Another Coventry PAMs' citation for the B.E.M. reads:
"Howard George Miles, Police Messenger, Police auxiliary Messenger Service, Coventry.
During a severe enemy air attack Police Messenger Miles rendered great assistance by delivering urgent and important messages. He dealt with many incendiary bombs and, at grave risk to himself, helped to rescue a baby who was trapped in the wreckage of a house. Miles showed courage and devotion to duty.”

==Discontinuation of the service==
During War time, Police officers and their auxiliary support were not allowed to resign. In June 1945, in response to a question in the House Sir D Somervell, Secretary of State for the Home Department announced the discontinuation of this restriction on PAMs:
"Yes, Sir.

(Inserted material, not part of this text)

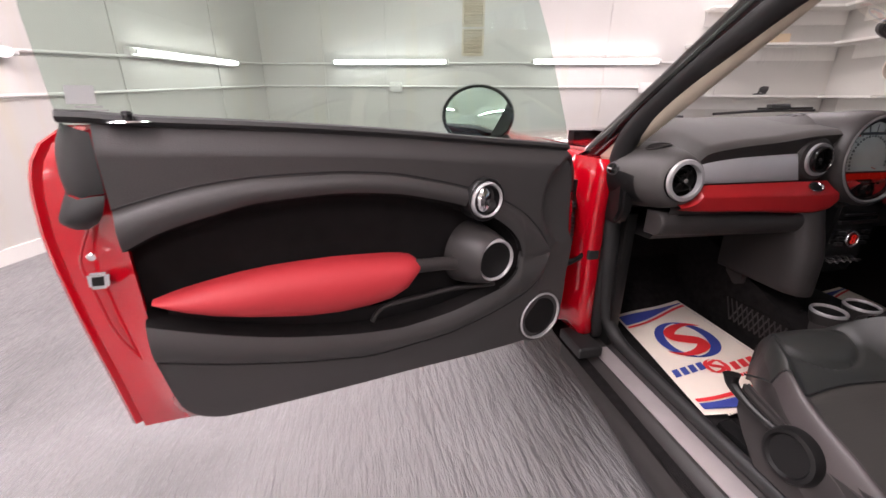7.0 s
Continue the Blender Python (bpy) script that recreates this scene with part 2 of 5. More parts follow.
def interp(x, xs, ys):
    """A smooth line through the pairs that never overshoots them."""
    n = len(xs)
    if x <= xs[0]:
        return float(ys[0])
    if x >= xs[-1]:
        return float(ys[-1])
    i = 0
    while x > xs[i + 1]:
        i += 1
    slope = lambda k: (ys[k + 1] - ys[k]) / (xs[k + 1] - xs[k])

    def tangent(k):
        if k == 0 or k == n - 1:
            return slope(0) if k == 0 else slope(n - 2)
        a, b = slope(k - 1), slope(k)
        return 0.0 if a * b <= 0 else 2 * a * b / (a + b)
    h = xs[i + 1] - xs[i]
    t = (x - xs[i]) / h
    m0, m1 = tangent(i) * h, tangent(i + 1) * h
    return float((2 * t**3 - 3 * t * t + 1) * ys[i] + (t**3 - 2 * t * t + t) * m0 + (3 * t * t - 2 * t**3) * ys[i + 1] + (t**3 - t * t) * m1)


def ease(q):
    q = min(1.0, max(0.0, q))
    return q * q * (3 - 2 * q)


def tube(pts, r, up=(0, 0, 1), sides=10, loop=False, bm=None, wide=None):
    """A round or oval bar along a line. r, wide: a number or a function of 0..1 (along up, and across)."""
    bm = bm or bmesh.new()
    pts = [Vector(p) for p in pts]
    n, rings = len(pts), []
    for i, p in enumerate(pts):
        a = pts[(i - 1) % n] if loop or i else p
        b = pts[(i + 1) % n] if loop or i < n - 1 else p
        d = (b - a).normalized()
        side = d.cross(Vector(up))
        side = side.normalized() if side.length > 1e-4 else d.orthogonal().normalized()
        top = side.cross(d).normalized()
        t = i / max(1, n - 1)
        ru = r(t) if callable(r) else r
        rw = (wide(t) if callable(wide) else wide) if wide is not None else ru
        rings.append([p + top * ru * math.sin(k * 2 * math.pi / sides) + side * rw * math.cos(k * 2 * math.pi / sides) for k in range(sides)])
    if loop:
        rings.append(rings[0])
        bm2 = loft(rings[:-1], bm=bm, caps=False)
        bm.verts.ensure_lookup_table()
        vs = bm.verts[-sides * n:]
        for i in range(sides):
            j = (i + 1) % sides
            bm.faces.new((vs[(n - 1) * sides + i], vs[(n - 1) * sides + j], vs[j], vs[i]))
        return bm2
    return loft(rings, bm=bm)


def lathe(profile, at, axis, sides=40, bm=None, stretch=1.0, up=(0, 0, 1)):
    """Turns (radius, height) pairs round an axis that starts at a point. stretch: widens it across up."""
    bm = bm or bmesh.new()
    axis = Vector(axis).normalized()
    x = axis.cross(Vector(up))
    x = x.normalized() if x.length > 1e-3 else axis.orthogonal().normalized()
    y = x.cross(axis).normalized()
    rings = []
    for r, h in profile:
        r = max(r, 1e-5)
        rings.append([Vector(at) + axis * h + x * r * stretch * math.cos(k * 2 * math.pi / sides) + y * r * math.sin(k * 2 * math.pi / sides) for k in range(sides)])
    return loft(rings, bm=bm, caps=False)


def box(lo, hi, bevel=0.0, seg=2, bm=None, m=None):
    bm2 = bmesh.new()
    lo, hi = Vector(lo), Vector(hi)
    bmesh.ops.create_cube(bm2, size=1, matrix=Matrix.Translation((lo + hi) / 2) @ Matrix.Diagonal((*(hi - lo), 1)))
    if bevel:
        bmesh.ops.bevel(bm2, geom=bm2.edges[:], offset=bevel, segments=seg, affect="EDGES", profile=0.6)
    if m is not None:
        bmesh.ops.transform(bm2, matrix=m, verts=bm2.verts)
    if bm is None:
        return bm2
    me = bpy.data.meshes.new("tmp")
    bm2.to_mesh(me)
    bm2.free()
    bm.from_mesh(me)
    bpy.data.meshes.remove(me)
    return bm


def slab(outline, thick, bm=None, bevel=0.0):
    """A flat outline of world points, given depth along the vector thick."""
    bm = bm or bmesh.new()
    a = [bm.verts.new(p) for p in outline]
    b = [bm.verts.new(Vector(p) + Vector(thick)) for p in outline]
    bm.faces.new(a)
    bm.faces.new(b[::-1])
    for i in range(len(a)):
        j = (i + 1) % len(a)
        bm.faces.new((a[i], b[i], b[j], a[j]))
    if bevel:
        bmesh.ops.recalc_face_normals(bm, faces=bm.faces)
        bmesh.ops.bevel(bm, geom=[e for e in bm.edges if e.calc_face_angle(0) > 0.6], offset=bevel, segments=2, affect="EDGES")
    return bm


def sheet(nu, nv, f):
    """A grid of f(i / nu, j / nv)."""
    bm = bmesh.new()
    vs = [[bm.verts.new(f(i / nu, j / nv)) for j in range(nv + 1)] for i in range(nu + 1)]
    for i in range(nu):
        for j in range(nv):
            bm.faces.new((vs[i][j], vs[i + 1][j], vs[i + 1][j + 1], vs[i][j + 1]))
    return bm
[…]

I am glad to say that the war-time restrictions on the liberty to resign of part-time special constables and part-time members of the Women's Auxiliary Police Corps and the police auxiliary messenger service will come to an end on the 1st July." This effectively resulted in the disbandment of the Police Auxiliary Messenger Service and its replacement with Police Cadets.

==PAMs in literature==
The Police Auxiliary Messenger Service is little known in literature but a recent book, Blitz PAMs, by John Orton, gives a semi-fictional account of the early years of the blitz on South Shields through the eyes of a 16 year old PAM. Although the story line (as told by Mossie Hamed, a grocery delivery boy of mixed Yemeni/Shields blood, which includes his ill-fated love for Jackie Hansen, a girl who pretends to be a lad to become a PAM) is fictional, the accounts of the air raids on South Shields are as near fact as possible, based on the photographic archive held by South Tyneside Local Library Service.

==PAMs archive material==
The Metropolitan Police Force's records of their Police Auxiliary Messenger Service is now deposited at The National Archives. Kew.